Clause (ix): A Residuary Clause:
It is significant to note that clause (ix) of Section 2 of the Dissolution-of Muslim Marriages Act is not limited to Lian. The wife may seek the decree for dissolution of her marriage “on any other ground which is recognised as valid under Muslim law” but could not be included in the above-mentioned clauses of Section 2 of this Act.
This has been interpreted to mean that if a wife finds that it is impossible for her to continue the marriage and that her marital life has totally been broken down then she should not be compelled to live with the husband for want of any defined ‘ground’ for divorce.
Where the court is satisfied that marital-relations between the spouses have actually been broken-down beyond reasonable doubt, the court may include any reason or ground for giving relief to wife. In Muhammad Usman v. Sainba Umma, the Kerala High Court has held that Section 2(ix) is a residuary ground where courts have an area of discretion and freedom to dissolve the marriage.

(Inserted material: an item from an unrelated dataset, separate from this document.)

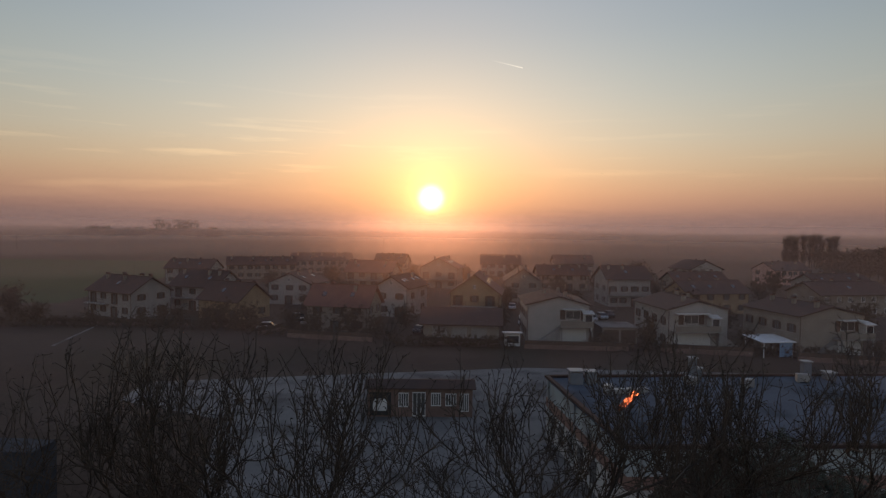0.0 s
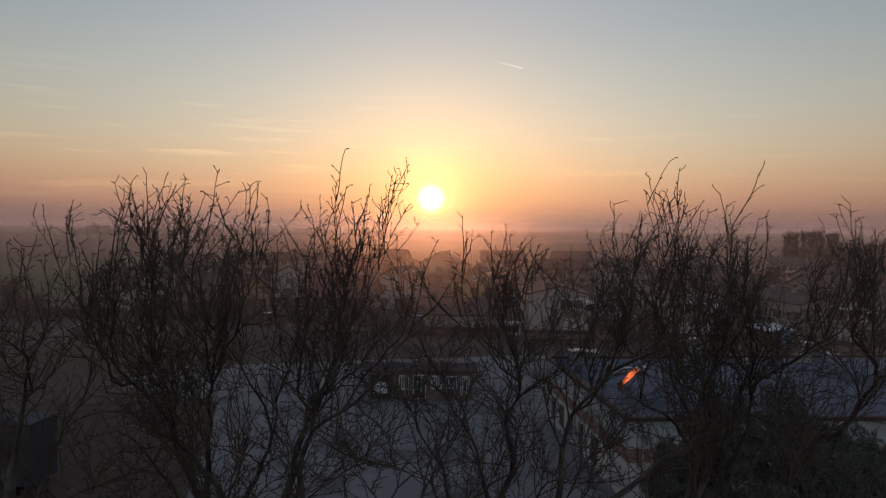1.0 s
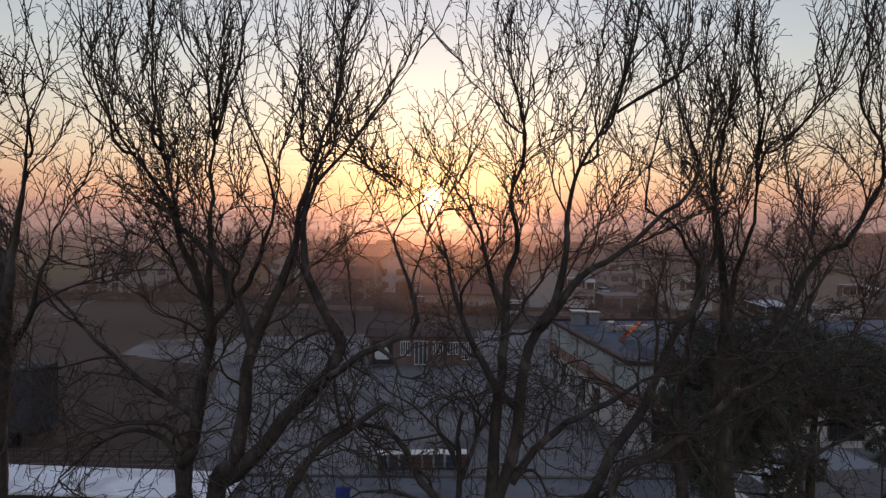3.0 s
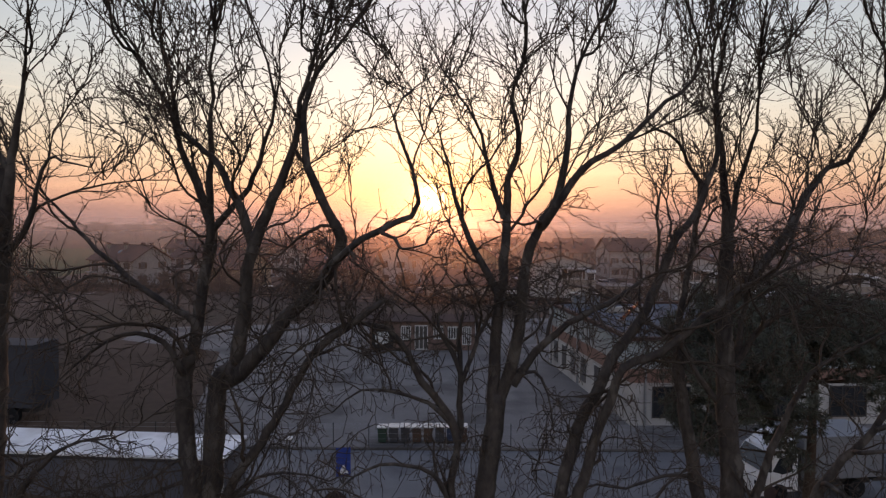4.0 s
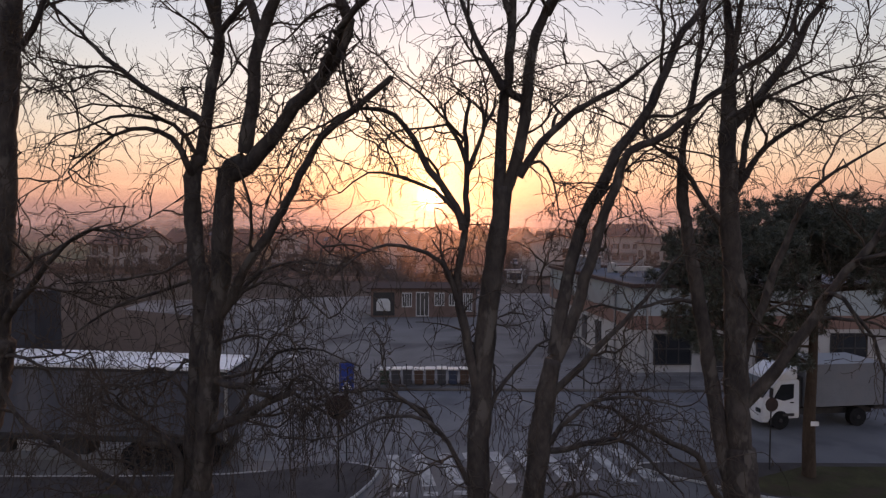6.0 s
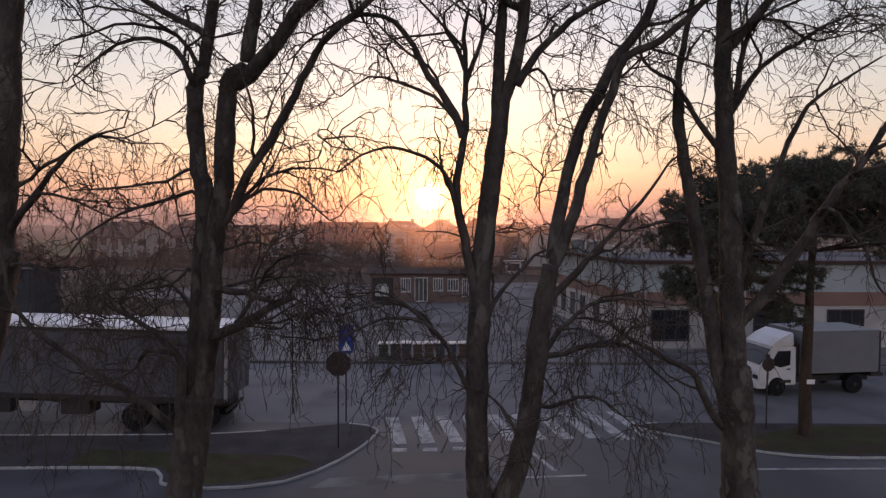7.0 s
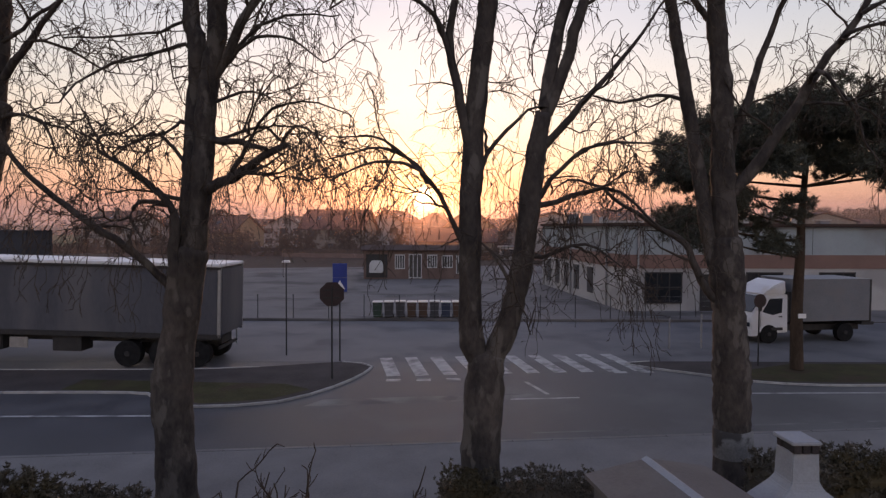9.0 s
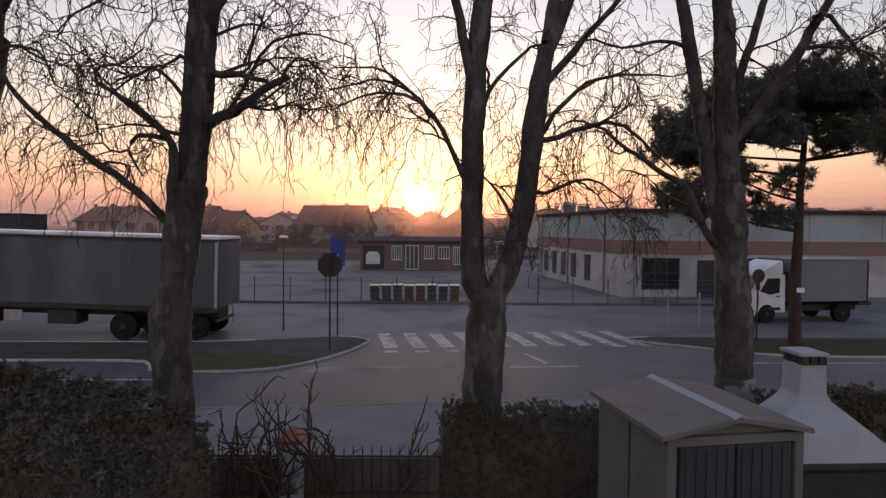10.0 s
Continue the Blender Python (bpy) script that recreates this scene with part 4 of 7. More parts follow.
plane.limb("limb", 0.04, 0.008, (-1.68, 8.4, 15.01), (-1.89, 8.58, 15.15), (-1.74, 8.12, 15.88), (-1.87, 7.82, 16.36), (-2.1, 7.58, 16.76), (-2.07, 7.38, 17.1))
plane.limb("limb", 0.044, 0.008, (-1.58, 8.27, 15.22), (-1.47, 8.33, 15.37), (-1.23, 7.83, 16.27), (-0.9, 7.61, 16.68), (-0.75, 7.32, 17.23))
plane.limb("limb", 0.04, 0.008, (-1.29, 7.96, 16.04), (-1.23, 7.87, 16.23), (-1.09, 7.43, 17.02), (-1.14, 7.3, 17.33))
plane.limb("limb", 0.04, 0.008, (-1.12, 7.94, 15.22), (-0.97, 8.22, 15.59), (-0.53, 7.9, 16.13), (-0.23, 7.53, 16.81))
plane.limb("stem", 0.16, 0.05, (-4.15, 9.38, 3.6), (-4.20, 9.30, 4.3), (-4.23, 9.27, 4.96), (-4.22, 9.30, 5.6), (-4.48, 9.24, 6.0))
plane.limb("limb", 0.045, 0.012, (-4.45, 9.26, 5.9), (-4.73, 9.2, 6.2), (-5.28, 9.1, 6.56), (-5.22, 9.1, 6.81), (-4.86, 9.0, 6.81), (-4.48, 8.9, 7.06))
plane.limb("limb", 0.045, 0.012, (-4.32, 9.32, 5.72), (-4.77, 9.3, 5.77), (-4.89, 9.2, 5.52), (-4.8, 9.2, 5.33), (-4.62, 9.1, 5.09))
plane.limb("limb", 0.105, 0.05, (-3.84, 9.45, 5.9), (-3.5, 9.4, 6.1), (-3.13, 9.3, 6.28), (-2.76, 9.2, 6.5), (-2.32, 9.1, 6.69))
plane.limb("limb", 0.075, 0.04, (-3.75, 9.45, 6.8), (-3.45, 9.35, 6.76), (-3.13, 9.2, 6.72), (-2.63, 9.1, 6.62))
plane.limb("limb", 0.040, 0.010, (-3.38, 9.4, 6.16), (-2.82, 9.3, 7.02), (-2.38, 9.2, 7.34), (-1.83, 9.1, 7.37), (-1.33, 9.0, 7.17))
plane.limb("limb", 0.032, 0.010, (-2.45, 9.15, 6.64), (-2.2, 9.1, 7.0), (-1.83, 9.0, 6.79), (-1.58, 8.9, 6.42))
plane.limb("limb", 0.030, 0.010, (-3.58, 9.4, 7.4), (-3.12, 9.3, 7.55), (-2.76, 9.2, 7.52), (-2.51, 9.1, 7.34))
plane.limb("limb", 0.04, 0.012, (-3.96, 9.64, 8.11), (-4.12, 9.6, 8.42), (-4.62, 9.45, 8.19), (-5.17, 9.3, 8.03), (-5.71, 9.15, 7.63), (-5.86, 9, 7.31))
plane.limb("limb", 0.036, 0.012, (-3.95, 9.65, 8.4), (-4.11, 9.6, 8.79), (-4.5, 9.47, 8.57), (-5, 9.33, 8.46), (-5.9, 9.2, 8.37))
plane.limb("limb", 0.036, 0.012, (-3.98, 9.6, 6.97), (-4.16, 9.5, 7.14), (-4.3, 9.25, 6.92), (-4.85, 9, 6.77))
plane.done()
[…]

In this case, the wife filed petition for dissolution of marriage under the Act. But she did not mention any specific ground for her divorce. Although the husband was a drunkard but the wife had not expressly admitted even mental cruelty by husband in clear terms. However, the wife said that she was living separately since 1981 and that she hated her husband.
The court observed that if spouses are “living with hostility for considerable number of years, it is legitimate to draw inference that the marriage has broken down in reality and the law should recognise it and try to end the relationship”.
Accordingly, the Court dissolved the marriage. It may be noted that although there was no ‘express ground’ as mentioned in the Dissolution of Muslim Marriages Act, the court in this case has granted judicial divorce at the instance of wife because of mental incompatibility between the spouses.
Section 2 (ix) has been regarded as the ‘residuary clause’ because it is the last clause which entitles a wife to seek decree for dissolution of her marriage in absence of any of the grounds expressly provided under the Act. This clause has been interpreted by courts to give new dimensions to ‘mental cruelty’ in the light of changing socio-economic changes in the Muslim community of the modern sensibility.
Under this clause complete ‘break-down’ of matrimonial relations or total mental incompatibility in itself, has been regarded as a ‘reasonable ground’ for dissolution of the marriage. Such interpretation of this clause would not only be rational, realistic and modern approach but generally it would also be in consonance with Islamic policy of dissolution of marriage.